A priority for Pisaturo in the future will be pushing to make the domestic partners of state employees eligible for benefits. Annisa Parker got a taste of some of the ambiguities involving domestic partners when she was elected to the Houston City Council in 1997. She informed the city’s protocol office that she had a partner and expected her to be invited to all the events to which spouses are invited, and introduced just as spouses are. The office responded by stopping the practice of introducing spouses — but Parker’s partner does get the appropriate invitations. They go to events together, and even sometimes dance.

Once, at a meeting, Parker observed that the city’s ethics ordinance, which prohibits awarding city contracts to spouses of officials, does not prevent her partner from getting such a contract. When someone proposed amending the ordinance to encompass gay partners, Parker shot back, "Not until you give me benefits."

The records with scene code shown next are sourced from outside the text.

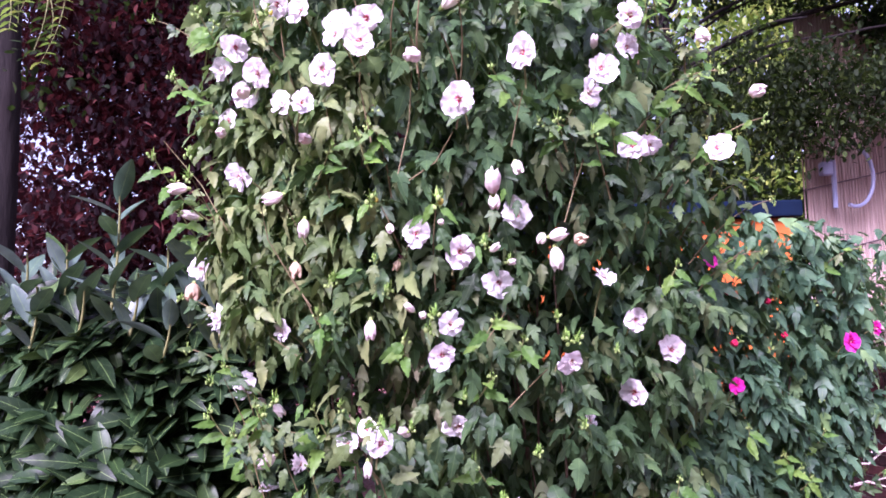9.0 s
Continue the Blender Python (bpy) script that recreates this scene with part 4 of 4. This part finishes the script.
tree("copper_tree", -2.6, 5.6, 5.6, 2.0, "dark red copper-leaved tree with light glinting through", (-2.15, 5.2), 84000, (0.05, 0.095), leaf_red, 0.7, 31, flat=0.7, per=200, tight=0.15, gaps=((-3.5, 3.15, 0.36), (-3.35, 2.9, 0.2)))
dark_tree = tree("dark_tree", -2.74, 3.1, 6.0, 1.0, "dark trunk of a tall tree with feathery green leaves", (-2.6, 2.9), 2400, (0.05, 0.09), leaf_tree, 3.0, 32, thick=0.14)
rng = random.Random(51)
for k in range(12):
    a = Vector((-2.1 + rng.uniform(-0.15, 0.3), 2.3 + rng.uniform(-0.2, 0.2), 3.35 + rng.uniform(-0.1, 0.25)))
    line = bent(a, a + Vector((rng.uniform(-0.1, 0.12), -0.05, -rng.uniform(0.25, 0.42))), (0.04, -0.02, 0), 8)
    tube("frond_stalk", line, 0.003, 0.0015, bark_green, dark_tree, 5)
    poses = []
    for i, p in enumerate(line[1:]):
        for w in (-80, 80):
            poses.append(leaf_pose(p, rng.uniform(0.05, 0.065), w + rng.uniform(-10, 10), rng.uniform(5, 35)))
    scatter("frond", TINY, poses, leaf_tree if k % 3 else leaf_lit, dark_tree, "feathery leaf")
tree("evergreen_tree", 1.5, 4.2, 5.4, 1.9, "overhanging green tree with small leaves, darkened in colour for shade", (2.35, 4.0), 78000, (0.03, 0.06), leaf_tree, 2.72, 33, flat=0.22, thick=0.06, per=260, tight=0.1, gaps=((1.72, 3.7, 0.42), (2.3, 3.66, 0.32), (2.77, 3.57, 0.34)))
tree("sunlit_tree", 4.6, 9.5, 7.4, 1.7, "far tree with sunlight painted into its yellow-green leaves", (4.6, 9.5), 22000, (0.1, 0.17), leaf_lit, 1.0, 34)
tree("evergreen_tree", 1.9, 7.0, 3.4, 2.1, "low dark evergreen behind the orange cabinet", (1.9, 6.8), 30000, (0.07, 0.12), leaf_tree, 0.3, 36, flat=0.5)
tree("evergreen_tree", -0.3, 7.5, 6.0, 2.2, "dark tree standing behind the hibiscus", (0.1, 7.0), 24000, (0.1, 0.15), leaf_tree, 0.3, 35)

# ---- brick wall, kerb and paving ----
WALL_A, WALL_B = Vector((2.25, 4.35, 0)), Vector((2.98, 2.45, 0))
along = (WALL_B - WALL_A).normalized()
wall_length, wall_turn = (WALL_B - WALL_A).length, math.atan2(along.y, along.x)
frame_wall = Matrix.Translation(WALL_A) @ Matrix.Rotation(wall_turn, 4, "Z")
bm = bmesh.new()
box(bm, 0, 0.006, 0, wall_length, 0.11, 1.35)
bm.transform(frame_wall)
wall_me = bpy.data.meshes.new("wall_east")
bm.to_mesh(wall_me)
bm.free()
wall_me.materials.append(mortar_mat)
wall_east = tagged(put("wall_east", wall_me), "low wall of dark red brick with pale joints", "wall", kind="structure")

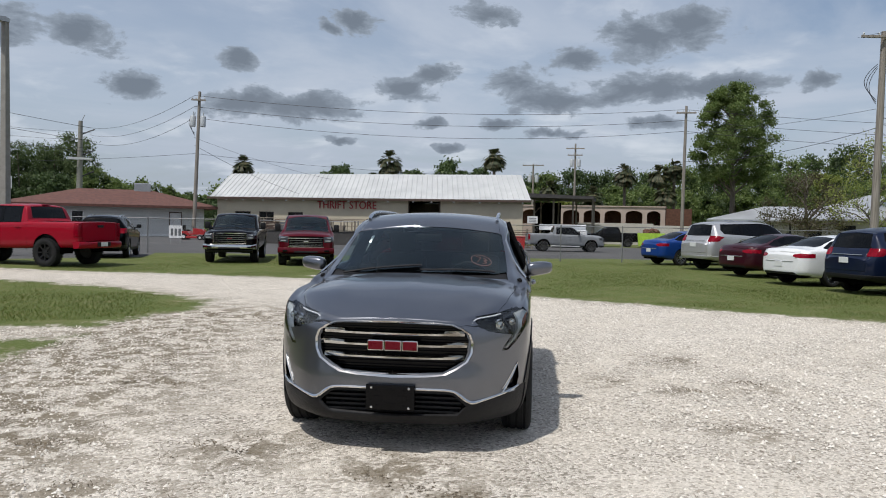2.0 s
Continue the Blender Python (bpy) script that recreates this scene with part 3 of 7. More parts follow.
def wheel_meshes(r, w, rim, style):
    """Tyre, rim face, barrel and brake disc; the outer face looks to +x."""
    key = (r, w, rim, style)
    if key in WHEELS:
        return WHEELS[key]
    n = 56 if style == "hero" else 32
    tyre = Geo()
    h = w / 2
    prof = [(rim - 0.012, -h * 0.80), (rim + 0.02, -h * 0.94), (rim + (r - rim) * 0.5, -h), (r - 0.03, -h * 0.95), (r - 0.008, -h * 0.82)]
    for g in (-0.5, 0.0, 0.5):
        a = g * h
        prof += [(r, a - 0.10 * h), (r - 0.009, a - 0.05 * h), (r - 0.009, a + 0.05 * h), (r, a + 0.10 * h)]
    prof += [(r - 0.008, h * 0.82), (r - 0.03, h * 0.95), (rim + (r - rim) * 0.5, h), (rim + 0.02, h * 0.94), (rim - 0.012, h * 0.80)]
    tyre.lathe(prof, n, "x")
    lugs = 0 if style == "hero" else (30 if style in ("mud", "black", "chrome") else 0)
    for k in range(lugs):
        m = pose(0, 0, 0, 360 * k / lugs)
        for sx in (-1, 1):
            big = style != "hero"
            d = 0.012 if big else 0.004
            y0 = 0.022 if big else 0.014
            tyre.box(sx * h * 0.60, sx * h * 0.99, -y0, y0, r - 0.030, r + d - 0.006, 0, m)
    barrel = Geo().lathe([(rim, h * 0.80), (rim - 0.015, h * 0.62), (rim - 0.03, h * 0.35), (rim - 0.035, -h * 0.8), (0.02, -h * 0.82)], n, "x")
    face = Geo()
    face.lathe([(rim + 0.006, h * 0.80), (rim + 0.006, h * 0.90), (rim - (0.017 if style == "hero" else 0.010), h * 0.88), (rim - (0.021 if style == "hero" else 0.014), h * 0.70)], n, "x")
    hub = Geo().lathe([(0.0, h * 0.74), (0.03, h * 0.74), (0.034, h * 0.70), (0.066, h * 0.66), (0.072, h * 0.3)], 24, "x")
    cap = Geo().lathe([(0.0, h * 0.80), (0.022, h * 0.795), (0.034, h * 0.77), (0.037, h * 0.70), (0.038, h * 0.6)], 24, "x").mesh("centre_cap", True)
    if style != "hero":
        face.add(hub.v, hub.f)

    def blade(a0, a1, r0, r1, w0, w1, x0, x1, th=0.022):
        ca, cb = math.radians(a0), math.radians(a1)
        p0, p1 = Vector((x0, r0 * math.cos(ca), r0 * math.sin(ca))), Vector((x1, r1 * math.cos(cb), r1 * math.sin(cb)))
        t = (p1 - p0).normalized()
        sd = t.cross(Vector((1, 0, 0))).normalized()
        v = []
        for p, ww in ((p0, w0), (p1, w1)):
            v += [p - sd * ww, p + sd * ww, p + sd * ww * 0.9 - Vector((th, 0, 0)), p - sd * ww * 0.9 - Vector((th, 0, 0))]
        return Geo().add(v, [(0, 1, 5, 4), (1, 2, 6, 5), (2, 3, 7, 6), (3, 0, 4, 7), (0, 3, 2, 1), (4, 5, 6, 7)]).mesh("spoke")
    spokes = []
    if style == "hero":
        # five swept spokes: a broad machined blade, a groove, a thin machined rib, on a dark web
        def plate(name, poly, x_in, x_out, th):
            at = lambda p, d: (x_in + (x_out - x_in) * min(1, max(0, (math.hypot(*p) - 0.22) / 0.76)) - d, p[0] * rim, p[1] * rim)
            n2 = len(poly)
            v = [at(p, 0) for p in poly] + [at((p[0] * 1.01, p[1] * 1.01), th) for p in poly]
            return Geo().add(v, [tuple(range(n2))] + [tuple(range(2 * n2 - 1, n2 - 1, -1))] + [(i, n2 + i, n2 + (i + 1) % n2, (i + 1) % n2) for i in range(n2)]).mesh(name)
        blade_m = plate("spoke", [(0.13, 0.26), (0.155, 0.55), (0.175, 0.82), (0.13, 0.93), (0.02, 0.985), (0.20, 0.975), (0.42, 0.895), (0.34, 0.58), (0.25, 0.22)], h * 0.70, h * 0.87, 0.010)
        rib_m = plate("rib", [(0.505, 0.845), (0.555, 0.815), (0.42, 0.47), (0.315, 0.15), (0.275, 0.17), (0.375, 0.50)], h * 0.69, h * 0.86, 0.010)
        web_m = plate("web", [(0.10, 0.20), (0.14, 0.60), (0.15, 0.84), (0.06, 0.97), (0.34, 0.93), (0.57, 0.81), (0.43, 0.44), (0.32, 0.10)], h * 0.62, h * 0.78, 0.03)
        spokes = [(q, 72 * k, dark) for k in range(5) for q, dark in ((blade_m, False), (rib_m, False), (web_m, True))]
    else:
        cnt = {"five": 5, "ten": 10, "six": 6, "steel": 8, "black": 8, "mud": 6, "chrome": 6}[style]
        wid = {"five": 0.034, "ten": 0.013, "six": 0.03, "steel": 0.028, "black": 0.02, "mud": 0.032, "chrome": 0.046}[style]
        if style in ("five", "six", "chrome"):
            two = blade(-6, -10, 0.05, rim - 0.006, wid * 0.5, wid * 0.6, h * 0.66, h * 0.84), blade(6, 10, 0.05, rim - 0.006, wid * 0.5, wid * 0.6, h * 0.66, h * 0.84)
        else:
            two = (blade(0, 0, 0.05, rim - 0.006, wid * 0.8, wid, h * 0.66, h * 0.84),)
        spokes = [(q, 360 / cnt * k, False) for k in range(cnt) for q in two]
    nut = Geo().lathe([(0.0, h * 0.76), (0.009, h * 0.75), (0.011, h * 0.60)], 8, "x", Matrix.Translation((0, 0.060 if style == "hero" else 0.046, 0))).mesh("lug_nut", True)
    disc = Geo().lathe([(0.03, h * 0.26), (rim * 0.66, h * 0.26), (rim * 0.66, h * 0.10), (0.03, h * 0.10)], 32, "x")
    WHEELS[key] = (tyre.mesh("tyre", True), face.mesh("rim", True), barrel.mesh("barrel", True), nut, disc.mesh("brake_disc", True), spokes, hub.mesh("hub", True), cap)
    return WHEELS[key]


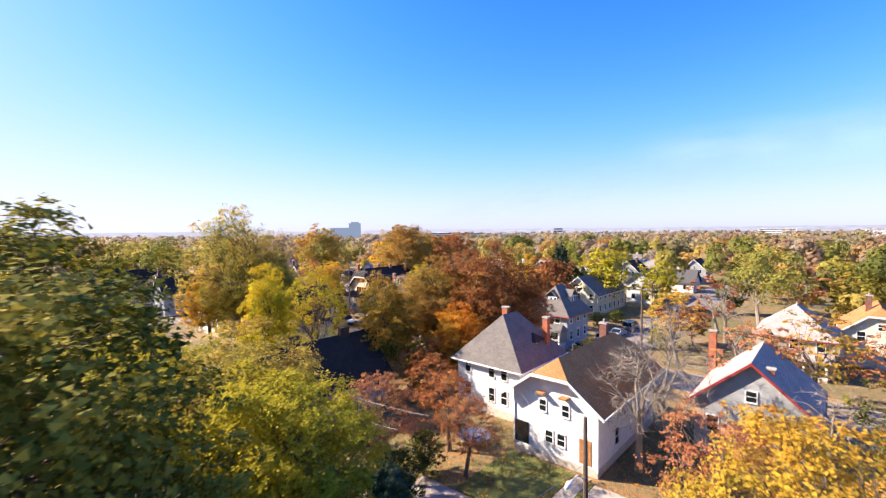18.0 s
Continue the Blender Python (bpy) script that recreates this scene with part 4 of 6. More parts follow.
# ---- the brick church ----
church = base("church", 75, 94, "orange brick church with pale metal roofs and a corner tower", "church", 0.2)
part("wall", boxes((-17.5, -17.0, -1.0, 14.0, 16.0, 8.6)), M["brick_orange"], church)
part("cornice", boxes((-17.8, -17.3, 8.2, 14.3, -16.9, 8.7), (-17.8, 15.9, 8.2, 14.3, 16.3, 8.7), (-17.8, -16.9, 8.2, -17.4, 15.9, 8.7), (13.9, -16.9, 8.2, 14.3, 15.9, 8.7)), M["stone"], church)
bm = bmesh.new()
v, f = roof_faces("hip", -17.6, 6.0, -17.1, 16.1, 8.65, 10.6)
solid(bm, v, f, 0.2)
part("roof", bm, M["metal_roof"], church)
part("flat_roof", boxes((2.0, -12.0, 8.6, 13.8, 12.0, 9.6)), M["flat_dark"], church, "dark flat roof with pale edges")
part("roof_edge", boxes((1.8, -12.2, 9.5, 14.0, -11.9, 9.8), (1.8, 11.9, 9.5, 14.0, 12.2, 9.8), (1.8, -12, 9.5, 2.1, 12, 9.8)), M["white"], church)
part("tower", boxes((-18.6, 9.5, -1.0, -12.5, 16.6, 12.4)), M["brick_orange"], church)
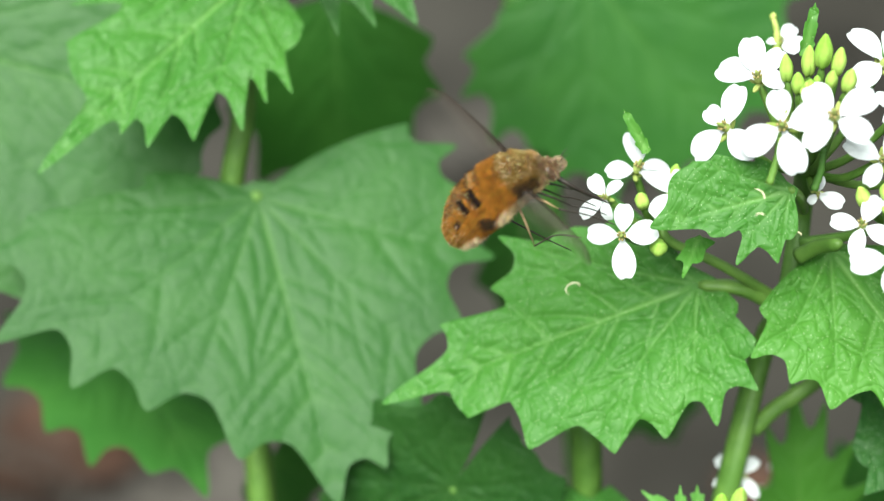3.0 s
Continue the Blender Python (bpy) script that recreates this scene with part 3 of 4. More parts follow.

Parker was already well-known as a gay activist when she decided to run for City Council. Being openly lesbian drew extra media attention, which probably helped her win. But she was running as a good-government candidate concerned with neighborhood issues, and being gay was actually irrelevant.

"There aren’t many city issues that are gay issues," she says. City government is concerned with potholes and sewers and such, not social and sexual matters.

During the campaign, Parker says, "I spent a lot of time going everywhere so people could see what a lesbian candidate looked like." She wore a business suit. She looked like any other candidate. And that’s a good part of what the gay-rights movement is all about these days. Parker says it has evolved from the "in-your-face activism" of the ‘70s and ‘80s to the ‘90s attitude that "we’re just going to be here and you have to get used to us."